…And the ones for the Hall of Fame game and the first three preseason weeks. I know what you’re thinking, “Yeah, sure, you’re picking the games AFTER they played…” If you will look at the data, I think my honesty speaks for itself… Ugh, I sure hope these results are because all the coaches finally took my advice and are keeping their starters bubble wrapped safely in the locker room and fielding anybody they think might be a diamond in the rough.
Seriously, if I was a coach, my starters might go out there for 3 or 4 plays with these instructions: If you think that you might break a nail, DROP THE BALL; we ain’t playing for money here. After that, I’d have the Mom of the kid from the hotdog stand, you know, Doris “The Pocket” Tidwell, as left tackle, the peanut tosser would be snapping the ball and the hotdog kid himself would be the QB. My receiver would be that kid I saw outrun the police car in the mall parking lot. “Hey kid… do you think you could catch a football while you’re running like that?” The water boy would be wide right…

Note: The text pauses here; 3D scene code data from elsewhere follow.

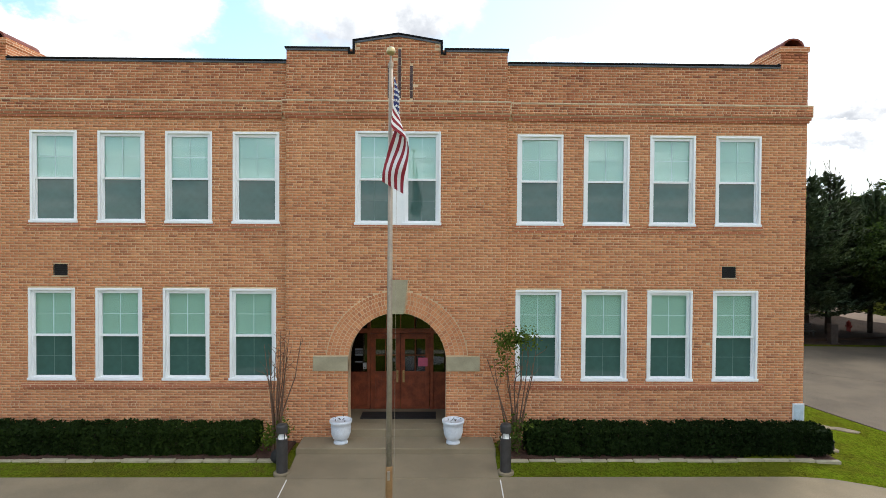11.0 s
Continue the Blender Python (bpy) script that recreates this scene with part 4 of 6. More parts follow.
def antenna(x, y, top, turn, label):
    a = thing("roof_antenna", x, y, ZROOF, label, "antenna", "panel antennas on the roof")
    part("mat", Shape().box(x - 0.62, x + 0.62, y - 0.45, y + 0.45, ZROOF, ZROOF + 0.025), BLACK, a)
    part("frame", Shape().box(x - 0.58, x + 0.58, y - 0.42, y - 0.38, ZROOF + 0.025, ZROOF + 0.07).box(x - 0.58, x + 0.58, y + 0.38, y + 0.42, ZROOF + 0.025, ZROOF + 0.07).box(x - 0.58, x - 0.54, y - 0.38, y + 0.38, ZROOF + 0.025, ZROOF + 0.07).box(x + 0.54, x + 0.58, y - 0.38, y + 0.38, ZROOF + 0.025, ZROOF + 0.07), GALV, a)
    for bx, by, bz in ((-0.34, -0.2, 0.07), (0.2, -0.2, 0.07), (-0.1, 0.15, 0.07), (0.38, 0.15, 0.07), (-0.25, -0.1, 0.27), (0.22, -0.05, 0.27)):
        z = ZROOF + bz
        b = part("ballast_block", Shape().box(x + bx - 0.2, x + bx + 0.2, y + by - 0.1, y + by + 0.1, z, z + 0.19), BLOCK, a, "grey concrete ballast block", bevel=0.008)
        for hx in (-0.13, 0.03):
            part("core_hole", Shape().box(x + bx + hx, x + bx + hx + 0.1, y + by - 0.104, y + by - 0.1, z + 0.05, z + 0.14), BLACK, b)
    part("mast", Shape().tube([(x, y, ZROOF + 0.07), (x, y, top)], 0.028, 8), GALV, a)
    for q in range(3):
        an = q * 2.09 + 0.5
        part("brace", Shape().tube([(x + 0.45 * math.cos(an), y + 0.36 * math.sin(an), ZROOF + 0.07), (x, y, ZROOF + 0.75)], 0.018), GALV, a)
    c, s_ = math.cos(turn), math.sin(turn)
    pts = [(x + u * c - v * s_, y + u * s_ + v * c) for u, v in ((-0.15, -0.07), (0.15, -0.07), (0.15, -0.02), (-0.15, -0.02))]
    part("panel", Shape().prism(pts, top - 0.36, top + 0.05), CREAM, a, "flat cream antenna panel", bevel=0.01)


antenna(-7.95, 53.3, 13.0, 0.5, "cream panel antenna on a block-ballasted mast")
antenna(-1.55, 52.3, 13.1, -0.5, "cream panel antenna on a block-ballasted tripod mast")
hatch = thing("roof_hatch", -5.9, 50.4, ZROOF, "low grey metal roof access hatch", "hatch")
part("curb", Shape().prism([(-6.55, 49.85), (-5.25, 49.85), (-5.25, 50.95), (-6.55, 50.95)], ZROOF, ZROOF + 0.16), WHITEWALL, hatch)
part("lid", Shape().box(-6.52, -5.28, 49.88, 50.92, ZROOF + 0.16, ZROOF + 0.26), GALV, hatch, bevel=0.02)
for x, y in ((-6.2, 54.75), (-6.15, 49.7), (5.8, 49.8), (5.35, 54.6)):
    v = thing("vent_pipe", x, y, ZROOF, "short white plastic vent pipe through the roof", "pipe", "vent pipes on the roof")
    part("pipe", Shape().lathe([(0.055, ZROOF), (0.055, ZROOF + 0.26), (0.062, ZROOF + 0.27), (0.062, ZROOF + 0.33), (0.04, ZROOF + 0.335)], x, y, 12), PVC, v)
    part("boot", Shape().lathe([(0.12, ZROOF), (0.11, ZROOF + 0.015), (0.065, ZROOF + 0.07)], x, y, 12), WHITEWALL, v)

# black refrigerant line, its props and loose cables
line = thing("refrigerant_line", 6.5, 57.4, ZROOF, "black insulated pipe run along the rear parapet", "pipe")
part("run", Shape().tube([(3.35, 56.4, 11.42), (3.5, 56.9, 11.44), (3.6, 57.2, 11.62), (5.0, 57.35, 11.60), (5.8, 57.3, 11.55), (6.6, 57.35, 11.62), (8.2, 57.4, 11.58), (10.0, 57.5, 11.60)], 0.04), BLACK, line)
for x in (4.1, 6.5, 6.9, 8.6):
    part("prop", Shape().box(x - 0.08, x + 0.08, 57.25, 57.45, ZROOF, ZROOF + 0.32).box(x - 0.14, x + 0.14, 57.2, 57.5, ZROOF, ZROOF + 0.06), PEWTER, line)
line2 = thing("refrigerant_line", -6.5, 57.6, ZROOF, "black insulated pipe behind the roof units", "pipe")
part("run", Shape().tube([(-10.0, 57.3, 11.54), (-8.8, 57.4, 11.56), (-7.4, 57.55, 11.56), (-4.0, 57.6, 11.58), (-2.4, 57.5, 11.56)], 0.035), BLACK, line2)
for x in (-9.4, -8.0, -3.6):
    part("prop", Shape().box(x - 0.06, x + 0.06, 57.35, 57.5, ZROOF, ZROOF + 0.32), PEWTER, line2)
rng = random.Random(5)


def loose_cable(pts, r, mat, label, wob=0.12):
    path = smooth_line([Vector(p) for p in pts], 0.35)
    v = [(p.x + rng.uniform(-wob, wob) * 0.3, p.y + rng.uniform(-wob, wob) * 0.3, ZROOF + r + 0.004) for p in path]
    tagged(part("cable", Shape().tube(v, r, 5), mat), label, "cable", "loose cables on the roof")


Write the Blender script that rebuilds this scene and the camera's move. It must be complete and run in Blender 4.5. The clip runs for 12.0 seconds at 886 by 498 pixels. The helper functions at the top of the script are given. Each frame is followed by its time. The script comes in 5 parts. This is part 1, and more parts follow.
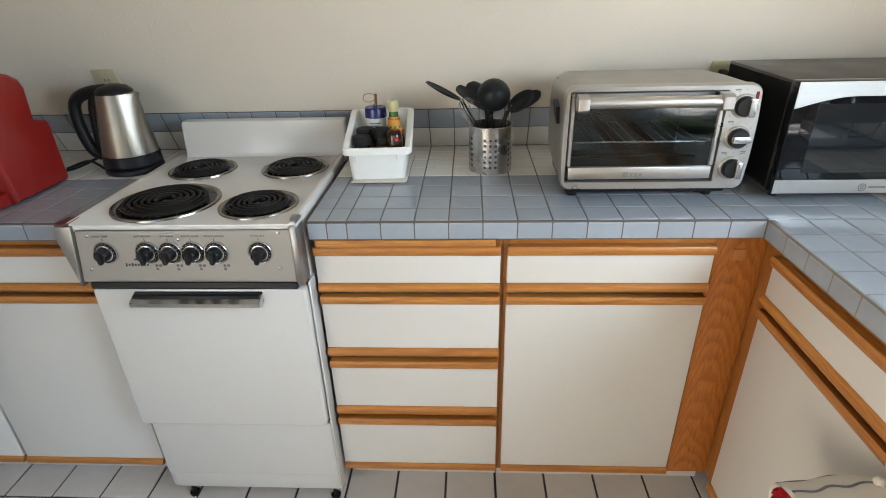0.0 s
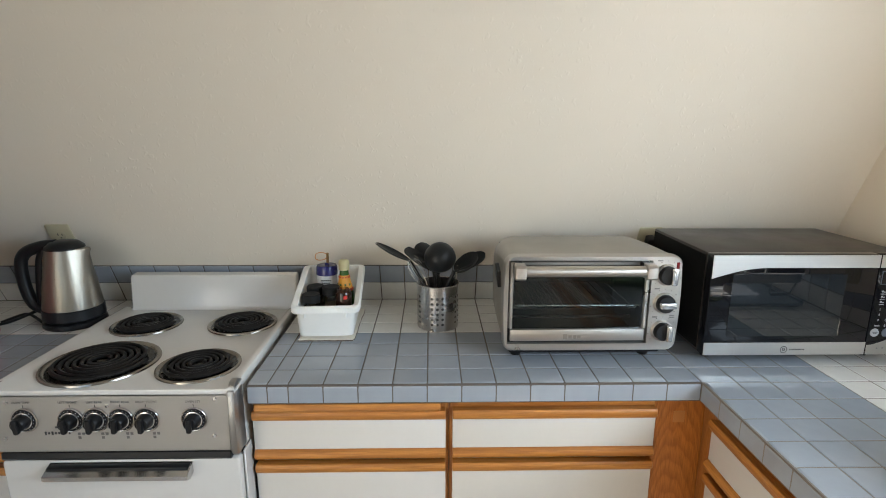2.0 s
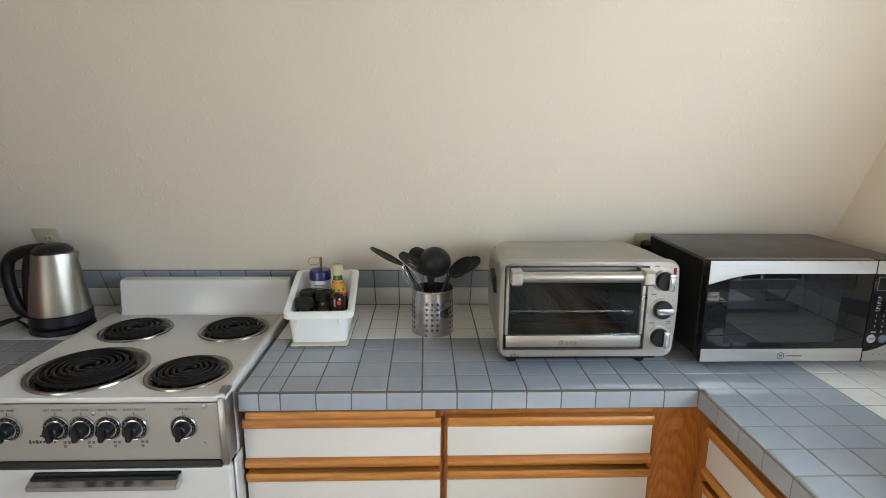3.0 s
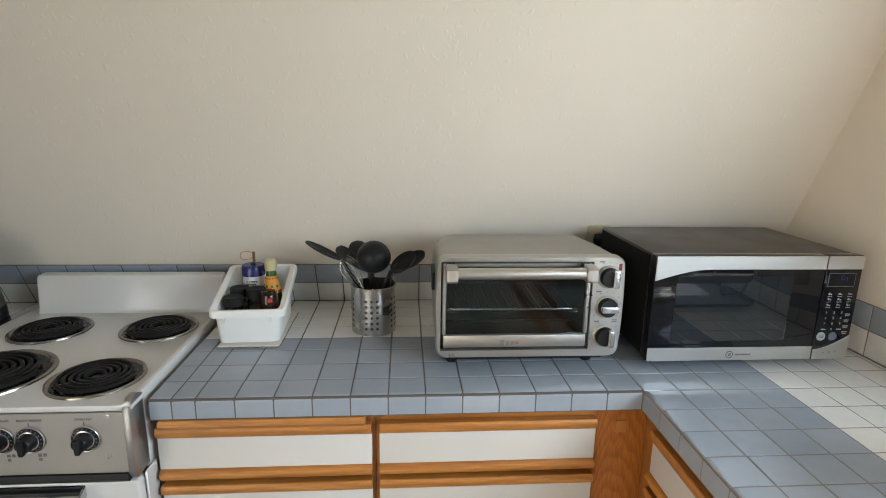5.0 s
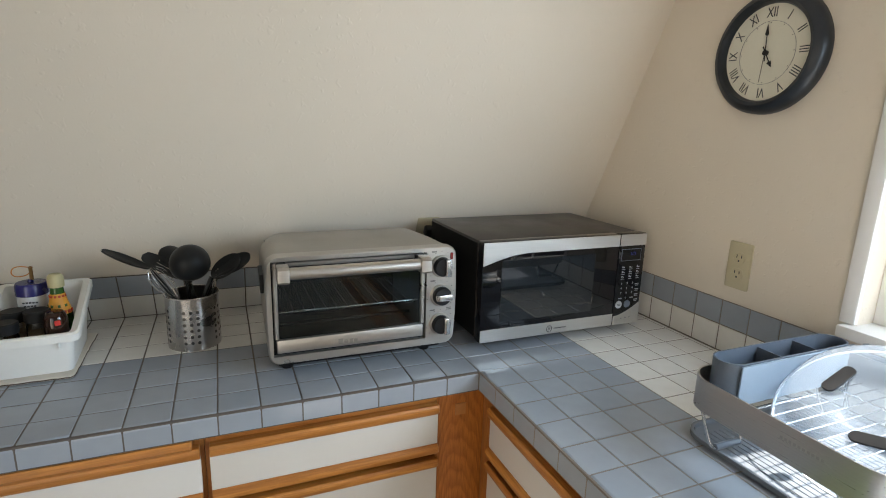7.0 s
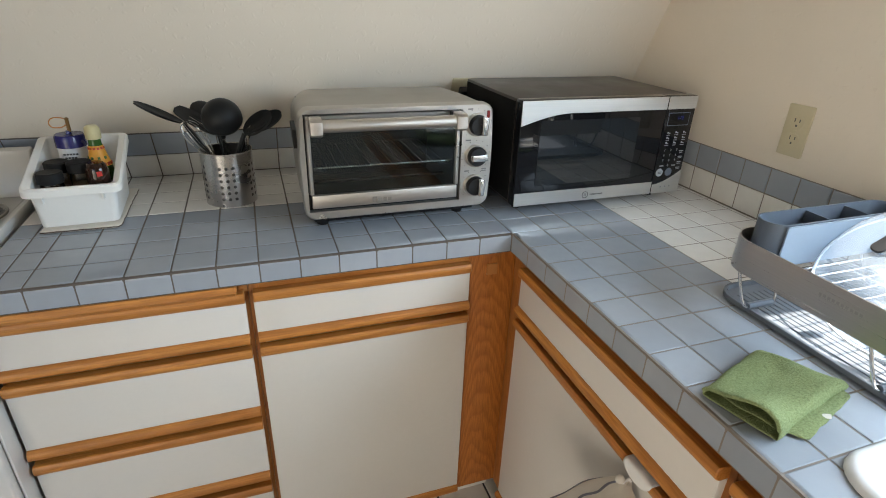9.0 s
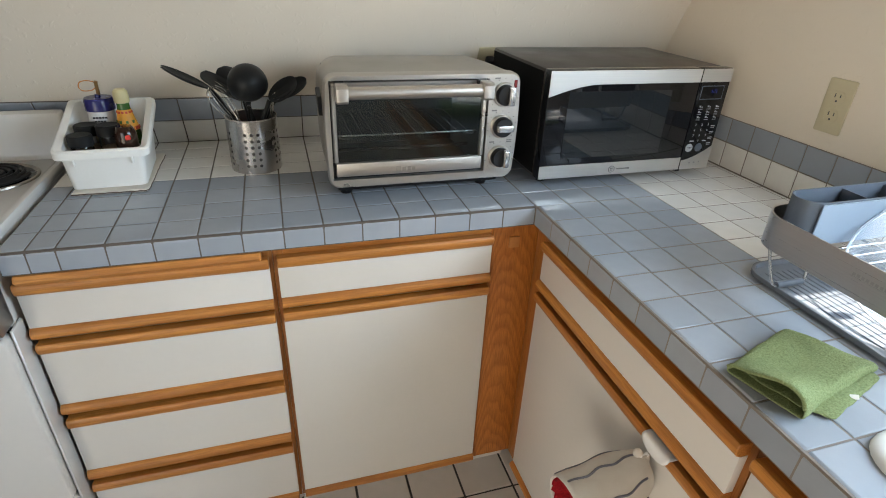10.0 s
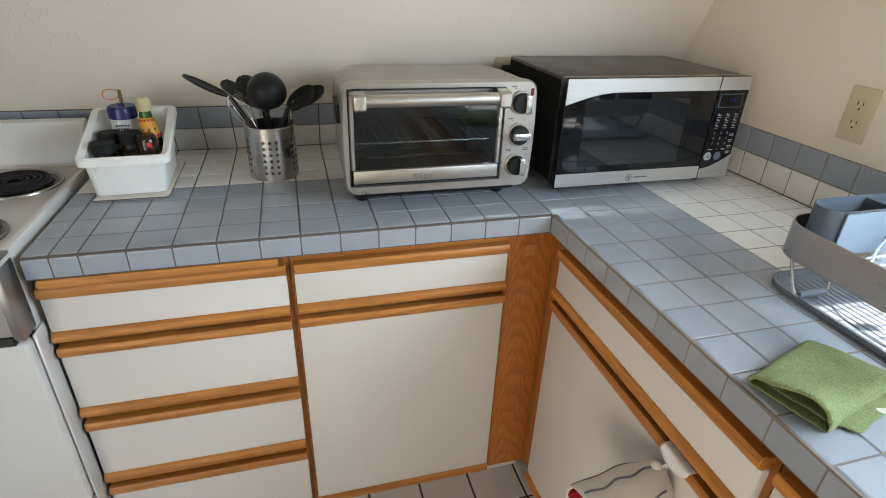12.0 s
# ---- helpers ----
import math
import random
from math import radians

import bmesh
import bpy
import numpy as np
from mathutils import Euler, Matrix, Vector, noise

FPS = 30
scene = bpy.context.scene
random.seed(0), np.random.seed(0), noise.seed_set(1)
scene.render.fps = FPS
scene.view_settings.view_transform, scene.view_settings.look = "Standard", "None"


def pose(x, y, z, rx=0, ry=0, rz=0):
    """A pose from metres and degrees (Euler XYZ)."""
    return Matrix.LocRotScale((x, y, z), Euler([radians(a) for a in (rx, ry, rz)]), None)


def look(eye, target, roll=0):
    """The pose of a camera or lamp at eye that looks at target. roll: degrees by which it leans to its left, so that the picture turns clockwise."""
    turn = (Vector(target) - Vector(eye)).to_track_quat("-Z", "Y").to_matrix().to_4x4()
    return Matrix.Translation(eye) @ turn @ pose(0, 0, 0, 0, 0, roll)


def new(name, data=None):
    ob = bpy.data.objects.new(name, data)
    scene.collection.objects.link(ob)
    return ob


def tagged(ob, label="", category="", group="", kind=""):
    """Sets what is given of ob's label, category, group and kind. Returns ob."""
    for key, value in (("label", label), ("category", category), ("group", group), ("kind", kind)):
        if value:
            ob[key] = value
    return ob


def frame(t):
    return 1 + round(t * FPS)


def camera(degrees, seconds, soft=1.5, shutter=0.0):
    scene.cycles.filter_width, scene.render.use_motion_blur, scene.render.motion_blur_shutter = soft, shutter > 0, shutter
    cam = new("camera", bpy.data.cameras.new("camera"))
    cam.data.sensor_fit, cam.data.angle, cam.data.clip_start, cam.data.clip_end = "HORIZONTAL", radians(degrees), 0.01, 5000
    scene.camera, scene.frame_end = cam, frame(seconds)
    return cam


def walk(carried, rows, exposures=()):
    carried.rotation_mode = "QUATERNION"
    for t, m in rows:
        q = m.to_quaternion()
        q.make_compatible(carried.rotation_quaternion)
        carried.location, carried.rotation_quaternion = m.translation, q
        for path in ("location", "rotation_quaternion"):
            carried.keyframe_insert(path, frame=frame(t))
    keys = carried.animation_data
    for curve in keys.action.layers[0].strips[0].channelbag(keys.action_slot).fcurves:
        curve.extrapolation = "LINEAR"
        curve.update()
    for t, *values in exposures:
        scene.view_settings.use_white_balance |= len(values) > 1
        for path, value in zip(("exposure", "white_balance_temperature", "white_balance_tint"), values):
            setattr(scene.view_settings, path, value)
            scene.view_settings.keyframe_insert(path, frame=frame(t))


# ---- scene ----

I don’t know what the rules are about bringing 9 to 12 hundred potential players to the game, but I figure if you sift through that many wannabe football players you might find that diamond. You know the kid you send out, “Ok I don’t care about accuracy I just wanna see how far you can throw,” that comes back, “Um, I’m sorry coach. I’ll go run out there in the parking lot and find that ball…”
“That’s ok kid, we’ll get another ball… um… what’s your name?”